For anyone who has ever dreamed of being an astronaut, the sight of ‘average bloke’ James May of Top Gear fame training with NASA and getting a chance to see earth from the edge of space on BBC TV last week was bittersweet. This week’s blog digest asks: “What is the stars Joxer, what is the stars?”
NASA’s LCROSS spacecraft is on a mission to explore far-flung regions of the moon, including a permanently shadowed crater at its south pole.
Scientists estimate that the temperature on the dark side of the moon is about -230ºC.
The aim is to find out more about lunar soil, which when lifted from the crater will see sunlight for the first time in one or two billion years!
This trip will hopefully determine the source of hydrogen that has been measured at the lunar poles. Hydrocarbons? Solar protons? Maybe even water ice.
Knowing space is all about understanding the laws of physics. Is the universe infinite? It depends, but Albert Einstein figured: “Only two things are infinite, the universe and human stupidity, and I’m not sure about the former.”

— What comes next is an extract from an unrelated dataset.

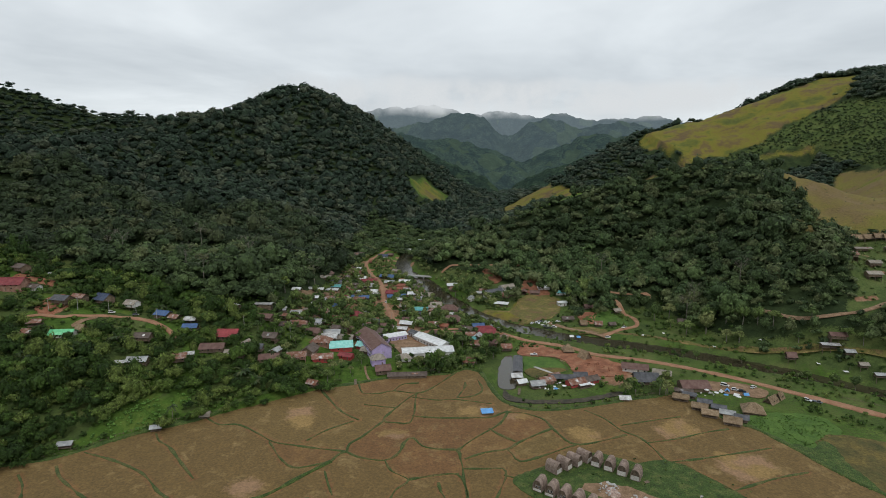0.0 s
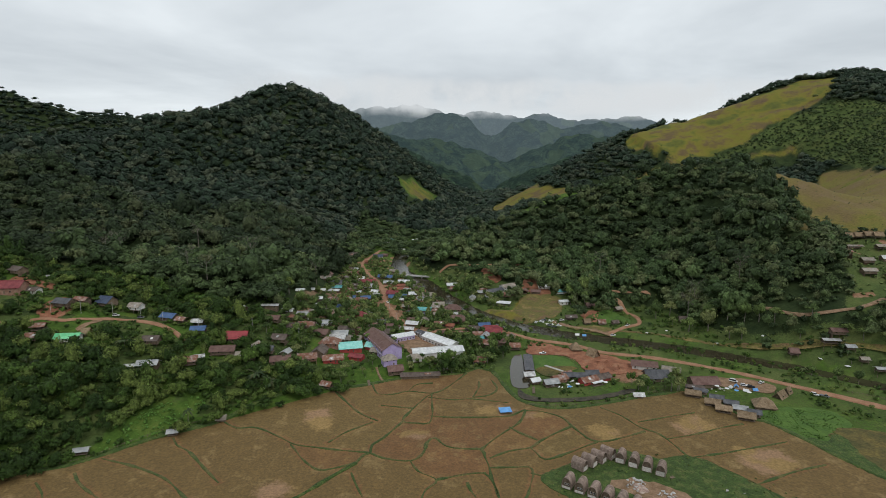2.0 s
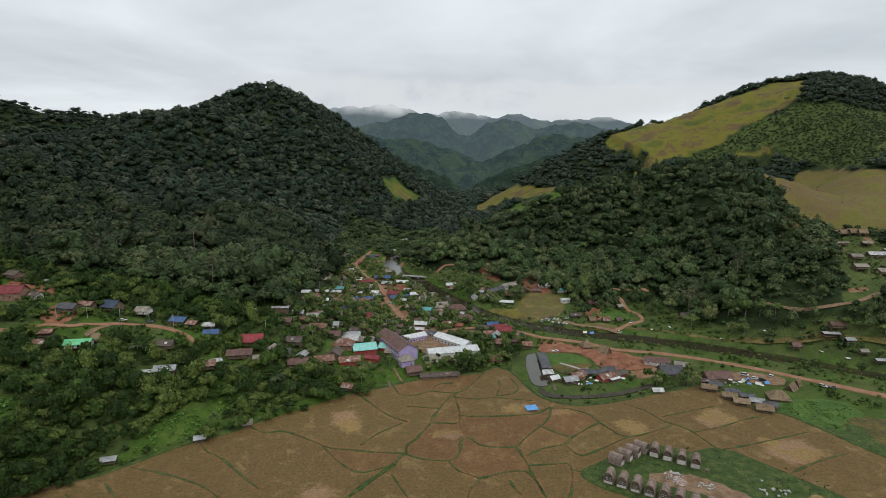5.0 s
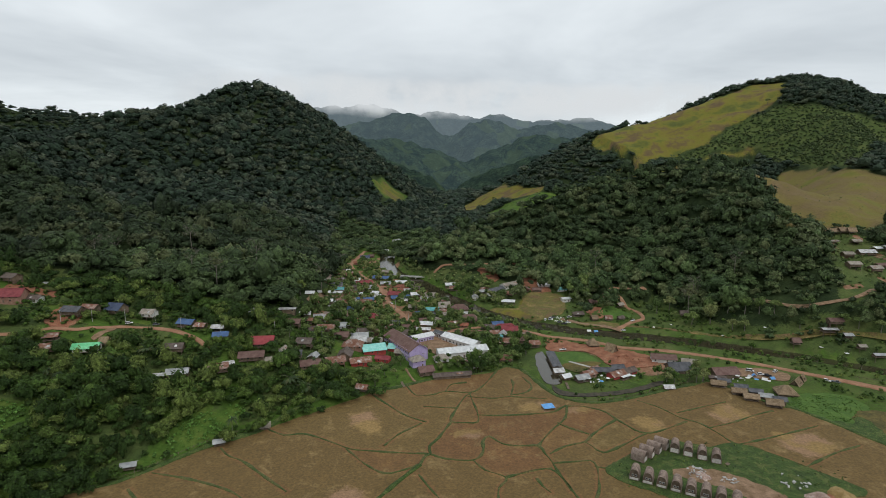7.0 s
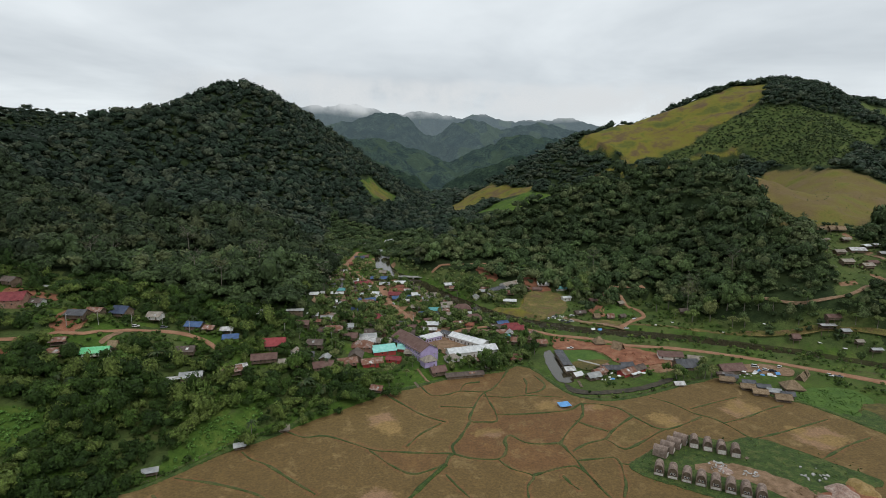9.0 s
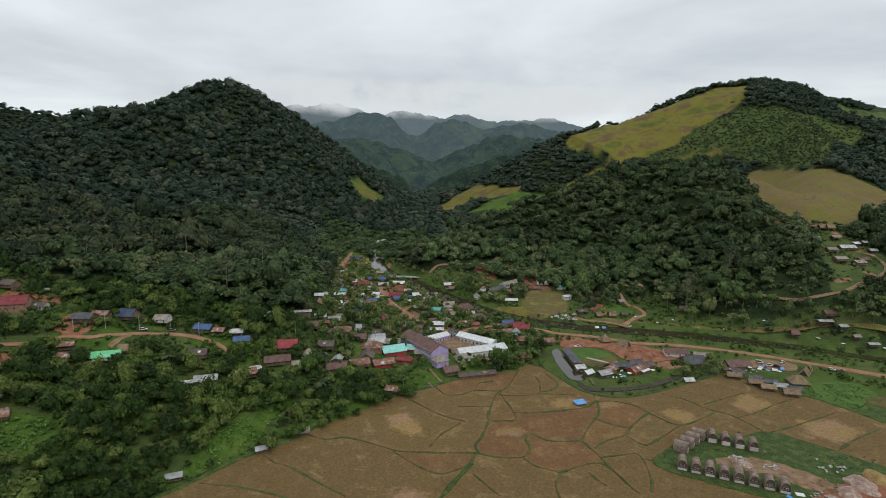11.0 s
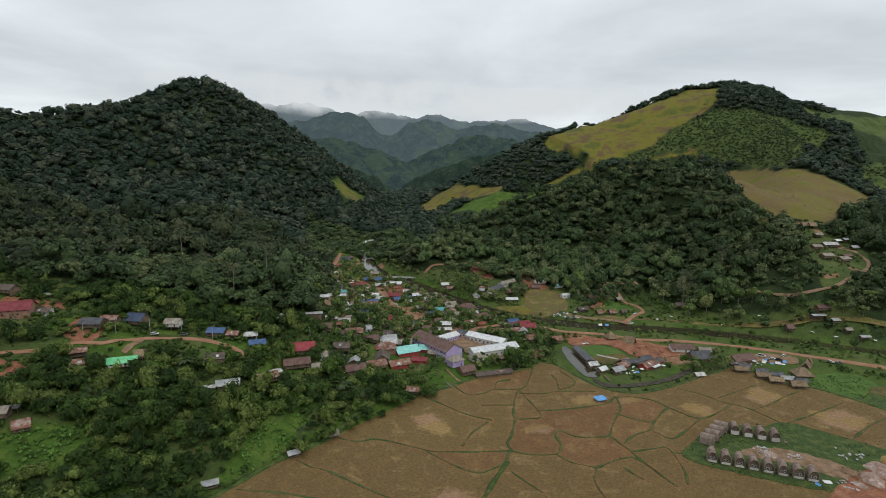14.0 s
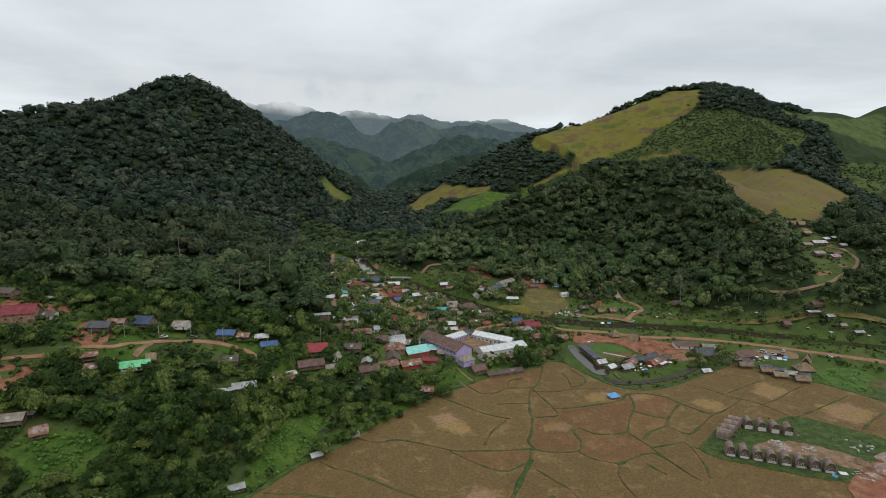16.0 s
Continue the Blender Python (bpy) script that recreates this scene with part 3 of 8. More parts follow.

So make sure that you decrease the chance of falling into that latter category by having a read of Dublin Institute of Technology’s Physics Blog, which illustrates that physics, and science in general, impacts on all aspects of human life.
Trinity College Dublin’s Science Gallery is the perfect way to meld science and society for a more accessible view on this tiny planet of carbon-based life forms.
Ian Brunswick, communicator and Tweeter for the Science Gallery, maintains a lively blog reporting on all things science – from the creation of a new element called ununoctium to plastic bag-munching bacteria.
From the Tower of Babel to Arthur C Clarke’s ingenious concept of the space elevator, humanity has been obsessed with the idea of reaching for the stars, and not necessarily using expensive rocket fuel to do so.
The Space Elevator Blog is a compendium of all things related to inexpensive space travel and ranges from the expert and scientific opinion to the quirky, including the hilarious Elevator2Space.com series following the (non) adventures of four intrepid astronauts taking a long boring ride to the top floor, aka space.